NieR: Normal-Based Lighting Scene Rendering

TL;DR

NieR addresses dynamic lighting and material diversity in road-scene rendering by extending 3D Gaussian Splatting with two key modules: Light Decomposition (LD), which splits outgoing radiance into diffuse and specular components using surface normals and a specular coefficient $a$, and Hierarchical Normal Gradient Densification (HNGD), which adaptively densifies Gaussian points based on gradient information via Grad = $(1-\omega)\cdot (G_{xyz}/denom) + \omega\cdot (G_{norm}/denom)$. The approach leverages a physically inspired rendering framework with equations such as $L_o(\omega_o,x)=\int_{\Omega} f(\omega_o,\omega_i,x)L_i(\omega_i,x)(\omega_i\cdot n) d\omega_i$, and color synthesis $c_0=(1-a)\cdot sh_c \cdot \cos\theta + a\cdot sh_c$, to better capture specular highlights and color variation under dynamic lighting. Extensive experiments on seven Mip-NeRF360 scenes and Tanks & Temples show NieR achieving higher PSNR/SSIM and lower LPIPS than baselines like Gaussian Splatting, with substantially faster training times than some NeRF-based methods, confirming improved visual quality and efficiency. The work provides a practical path for lighting-aware 3D Gaussian rendering in dynamic scenes and offers publicly available code for replication and extension.

Abstract

In real-world road scenes, diverse material properties lead to complex light reflection phenomena, making accurate color reproduction crucial for enhancing the realism and safety of simulated driving environments. However, existing methods often struggle to capture the full spectrum of lighting effects, particularly in dynamic scenarios where viewpoint changes induce significant material color variations. To address this challenge, we introduce NieR (Normal-Based Lighting Scene Rendering), a novel framework that takes into account the nuances of light reflection on diverse material surfaces, leading to more precise rendering.

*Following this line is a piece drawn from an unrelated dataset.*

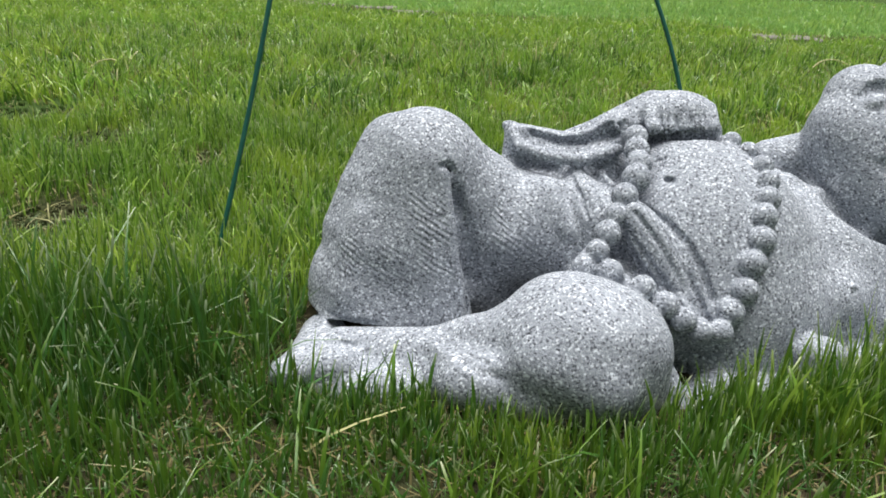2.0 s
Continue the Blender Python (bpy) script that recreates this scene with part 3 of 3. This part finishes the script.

To simulate the lighting synthesis process, we present the LD (Light Decomposition) module, which captures the lighting reflection characteristics on surfaces. Furthermore, to address dynamic lighting scenes, we propose the HNGD (Hierarchical Normal Gradient Densification) module to overcome the limitations of sparse Gaussian representation. Specifically, we dynamically adjust the Gaussian density based on normal gradients. Experimental evaluations demonstrate that our method outperforms state-of-the-art (SOTA) methods in terms of visual quality and exhibits significant advantages in performance indicators. Codes are available at https://wanghongsheng01.github.io/NieR/.

Figures (4)

• Figure 1: The pipeline of our method, with the LD module on the left and the HNGD module on the right
• Figure 2: Shows the comparison between our method and previous methods, as well as the corresponding ground truth images extracted from the preserved test views. The scenes from top to bottom are the stump, bonsaimcounter, room, garden, kitchen, and cycle from the Mip NeRF360 dataset; And trucks and trains from Tanks and Temples. Non obvious quality differences are marked with arrows/embedded markings.
• Figure 3: The top left image (a) shows the result of removing diffuse light intensity, while the top right image (b) shows the complete result. The left image (c) shows the result of removing specular reflection, while the right image (d) shows the complete result.
• Figure 4: From left to right (a) shows Ground Truth, (b) shows no hierarchical densification result, (c) shows sparse splitting hierarchical densification result, and (d) shows dense splitting hierarchical densification result.